▸ **EXERCISE INSTRUCTIONS**
Scan the records for the string "parts"; copy each line where it occurs.

▸ **ENTRIES PROVIDED**

↓↓↓

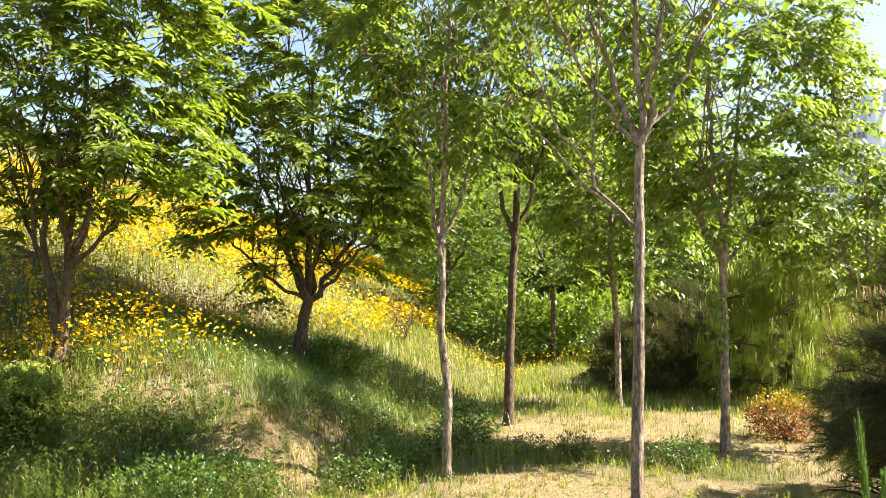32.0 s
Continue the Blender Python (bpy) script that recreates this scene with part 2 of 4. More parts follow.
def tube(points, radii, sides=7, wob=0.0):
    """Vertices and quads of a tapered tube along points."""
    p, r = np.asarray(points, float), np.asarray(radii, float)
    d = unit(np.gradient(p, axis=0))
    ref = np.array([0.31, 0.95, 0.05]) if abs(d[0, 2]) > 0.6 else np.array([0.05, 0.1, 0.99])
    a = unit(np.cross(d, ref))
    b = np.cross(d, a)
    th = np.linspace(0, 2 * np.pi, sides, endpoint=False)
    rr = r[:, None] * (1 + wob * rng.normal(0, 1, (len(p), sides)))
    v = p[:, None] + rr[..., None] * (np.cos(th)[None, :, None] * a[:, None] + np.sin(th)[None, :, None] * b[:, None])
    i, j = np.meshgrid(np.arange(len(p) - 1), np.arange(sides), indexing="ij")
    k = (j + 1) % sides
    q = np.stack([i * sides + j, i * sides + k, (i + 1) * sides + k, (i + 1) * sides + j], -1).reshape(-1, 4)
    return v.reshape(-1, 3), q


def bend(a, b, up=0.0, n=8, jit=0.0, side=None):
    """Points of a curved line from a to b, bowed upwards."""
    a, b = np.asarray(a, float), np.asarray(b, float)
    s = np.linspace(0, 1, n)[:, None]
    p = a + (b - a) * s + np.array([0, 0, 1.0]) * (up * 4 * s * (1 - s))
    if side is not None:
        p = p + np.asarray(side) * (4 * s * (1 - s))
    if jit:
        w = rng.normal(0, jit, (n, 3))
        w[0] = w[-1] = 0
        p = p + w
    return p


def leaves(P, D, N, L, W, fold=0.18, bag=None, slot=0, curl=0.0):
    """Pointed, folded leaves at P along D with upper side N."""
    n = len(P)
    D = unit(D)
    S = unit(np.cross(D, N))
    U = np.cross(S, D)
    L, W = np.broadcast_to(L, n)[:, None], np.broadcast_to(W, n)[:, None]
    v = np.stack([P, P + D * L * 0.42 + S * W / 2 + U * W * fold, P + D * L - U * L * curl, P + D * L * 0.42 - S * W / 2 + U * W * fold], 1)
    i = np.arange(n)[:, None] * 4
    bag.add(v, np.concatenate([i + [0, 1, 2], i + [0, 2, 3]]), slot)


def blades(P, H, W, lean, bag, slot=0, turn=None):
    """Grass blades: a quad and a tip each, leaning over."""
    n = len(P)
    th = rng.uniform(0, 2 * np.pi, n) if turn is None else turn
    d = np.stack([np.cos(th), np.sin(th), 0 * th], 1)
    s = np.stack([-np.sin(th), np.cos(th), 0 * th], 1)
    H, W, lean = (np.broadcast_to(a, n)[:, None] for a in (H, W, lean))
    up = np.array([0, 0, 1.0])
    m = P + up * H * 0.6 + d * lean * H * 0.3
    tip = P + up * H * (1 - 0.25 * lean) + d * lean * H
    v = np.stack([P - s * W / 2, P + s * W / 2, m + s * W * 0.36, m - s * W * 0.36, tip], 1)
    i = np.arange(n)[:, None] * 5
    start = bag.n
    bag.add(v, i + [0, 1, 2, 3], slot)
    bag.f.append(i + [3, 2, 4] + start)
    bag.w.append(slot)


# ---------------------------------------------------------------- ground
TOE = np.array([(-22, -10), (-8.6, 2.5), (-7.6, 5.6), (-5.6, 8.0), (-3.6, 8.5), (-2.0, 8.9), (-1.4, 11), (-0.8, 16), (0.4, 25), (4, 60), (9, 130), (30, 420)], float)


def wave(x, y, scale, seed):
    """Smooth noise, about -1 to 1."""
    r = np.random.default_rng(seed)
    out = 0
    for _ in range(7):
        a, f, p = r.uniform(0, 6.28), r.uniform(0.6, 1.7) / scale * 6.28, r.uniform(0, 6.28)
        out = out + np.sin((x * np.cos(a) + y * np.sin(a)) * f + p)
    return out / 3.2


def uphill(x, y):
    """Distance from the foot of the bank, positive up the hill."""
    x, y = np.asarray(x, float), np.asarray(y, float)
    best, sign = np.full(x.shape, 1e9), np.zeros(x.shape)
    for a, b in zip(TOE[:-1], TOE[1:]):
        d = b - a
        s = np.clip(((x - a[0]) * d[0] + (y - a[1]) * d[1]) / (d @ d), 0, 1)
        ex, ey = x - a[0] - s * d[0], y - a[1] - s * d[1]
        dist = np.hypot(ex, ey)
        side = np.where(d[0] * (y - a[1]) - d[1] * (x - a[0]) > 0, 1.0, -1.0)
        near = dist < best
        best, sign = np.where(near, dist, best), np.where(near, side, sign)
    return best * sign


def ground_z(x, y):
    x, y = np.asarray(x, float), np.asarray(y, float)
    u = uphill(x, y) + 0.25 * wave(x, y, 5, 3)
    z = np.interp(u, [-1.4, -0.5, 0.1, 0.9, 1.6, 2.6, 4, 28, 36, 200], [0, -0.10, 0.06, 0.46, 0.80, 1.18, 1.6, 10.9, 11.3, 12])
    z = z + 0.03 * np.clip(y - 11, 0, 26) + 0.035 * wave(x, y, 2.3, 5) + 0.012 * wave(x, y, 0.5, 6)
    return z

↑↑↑
↓↓↓

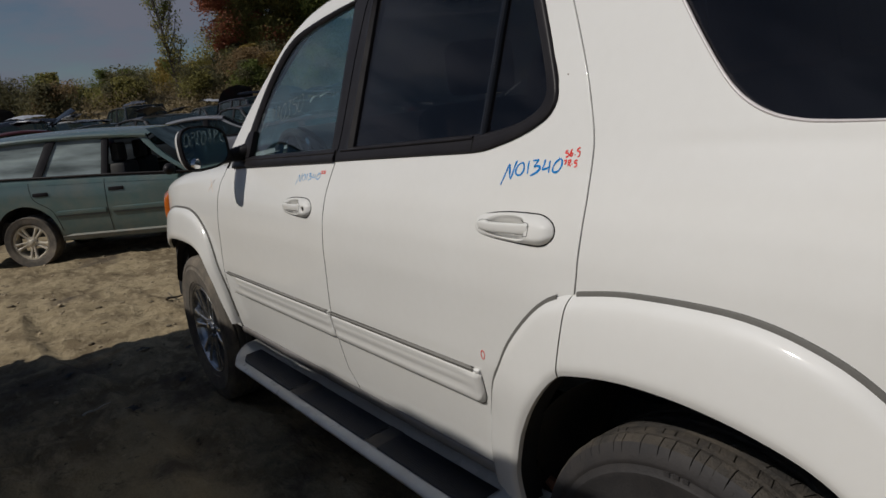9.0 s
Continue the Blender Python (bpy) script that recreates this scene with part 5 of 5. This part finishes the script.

↑↑↑
↓↓↓

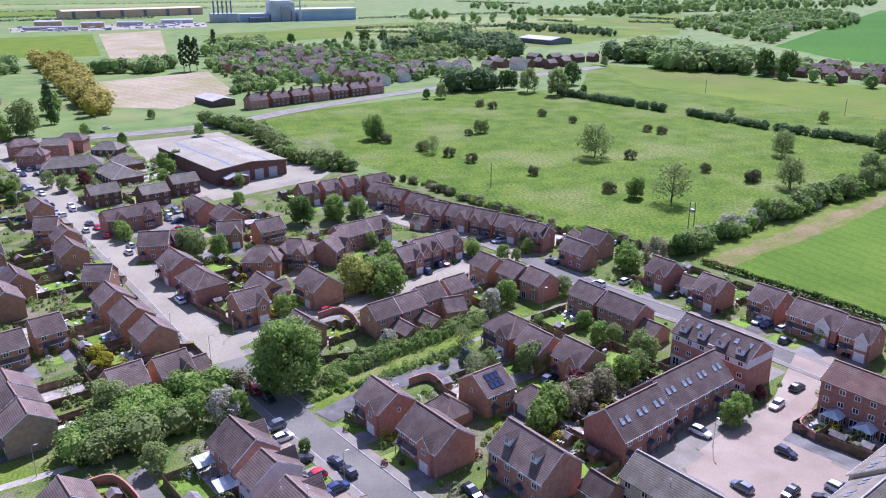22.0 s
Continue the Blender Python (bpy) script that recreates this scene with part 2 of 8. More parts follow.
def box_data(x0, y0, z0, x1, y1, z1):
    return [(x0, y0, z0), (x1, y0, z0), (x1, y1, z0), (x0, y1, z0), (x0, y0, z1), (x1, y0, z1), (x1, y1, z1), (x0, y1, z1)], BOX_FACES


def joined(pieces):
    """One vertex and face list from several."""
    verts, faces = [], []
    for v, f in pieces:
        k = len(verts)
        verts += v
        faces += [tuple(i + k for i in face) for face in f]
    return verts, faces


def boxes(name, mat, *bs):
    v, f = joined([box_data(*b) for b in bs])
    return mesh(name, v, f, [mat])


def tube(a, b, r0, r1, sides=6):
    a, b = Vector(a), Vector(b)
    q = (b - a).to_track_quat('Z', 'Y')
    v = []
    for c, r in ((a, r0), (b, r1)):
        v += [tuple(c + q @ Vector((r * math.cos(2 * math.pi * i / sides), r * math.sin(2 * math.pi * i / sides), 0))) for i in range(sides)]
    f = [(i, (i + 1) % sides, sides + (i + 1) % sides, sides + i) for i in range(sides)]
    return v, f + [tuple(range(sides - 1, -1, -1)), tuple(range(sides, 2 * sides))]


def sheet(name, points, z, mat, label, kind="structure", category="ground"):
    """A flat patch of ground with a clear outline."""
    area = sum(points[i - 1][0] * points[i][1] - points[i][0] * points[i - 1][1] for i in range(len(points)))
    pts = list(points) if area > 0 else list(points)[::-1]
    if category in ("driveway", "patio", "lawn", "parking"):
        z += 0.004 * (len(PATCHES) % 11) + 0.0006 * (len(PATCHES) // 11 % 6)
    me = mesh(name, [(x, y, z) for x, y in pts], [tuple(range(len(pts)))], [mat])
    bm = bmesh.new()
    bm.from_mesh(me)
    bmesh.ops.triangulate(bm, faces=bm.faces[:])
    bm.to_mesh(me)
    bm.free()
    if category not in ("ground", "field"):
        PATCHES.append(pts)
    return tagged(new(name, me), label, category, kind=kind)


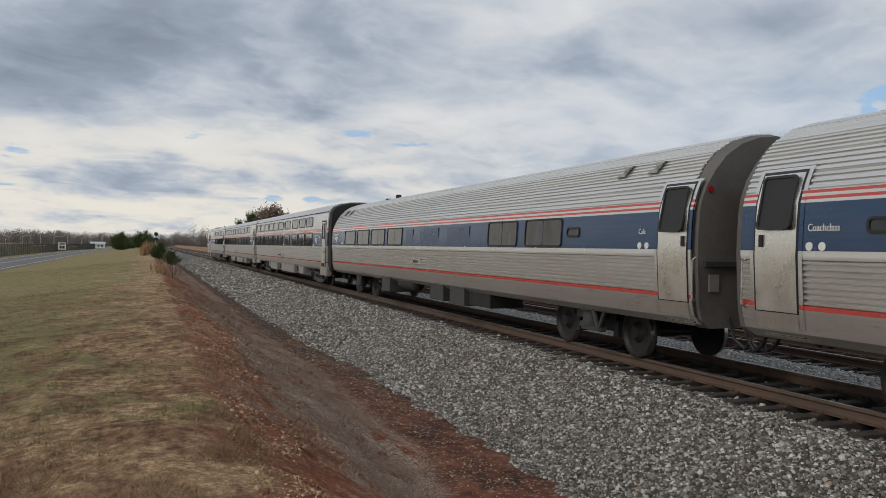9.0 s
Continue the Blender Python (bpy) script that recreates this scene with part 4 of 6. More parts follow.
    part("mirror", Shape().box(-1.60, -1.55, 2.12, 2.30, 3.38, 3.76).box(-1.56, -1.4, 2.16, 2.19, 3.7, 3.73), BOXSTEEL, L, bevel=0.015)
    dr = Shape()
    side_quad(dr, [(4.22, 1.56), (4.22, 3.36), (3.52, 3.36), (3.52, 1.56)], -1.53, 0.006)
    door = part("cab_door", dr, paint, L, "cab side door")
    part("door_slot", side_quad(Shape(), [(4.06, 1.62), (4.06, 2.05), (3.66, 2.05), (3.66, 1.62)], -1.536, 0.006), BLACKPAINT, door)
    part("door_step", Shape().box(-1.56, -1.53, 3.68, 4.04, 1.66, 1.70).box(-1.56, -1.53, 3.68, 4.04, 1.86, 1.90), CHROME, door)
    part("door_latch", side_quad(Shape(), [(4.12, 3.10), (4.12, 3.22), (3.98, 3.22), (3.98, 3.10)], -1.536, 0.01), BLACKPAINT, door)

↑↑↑

▸ **TASK RESULT**
Continue the Blender Python (bpy) script that recreates this scene with part 2 of 4. More parts follow.
Continue the Blender Python (bpy) script that recreates this scene with part 2 of 8. More parts follow.
Continue the Blender Python (bpy) script that recreates this scene with part 4 of 6. More parts follow.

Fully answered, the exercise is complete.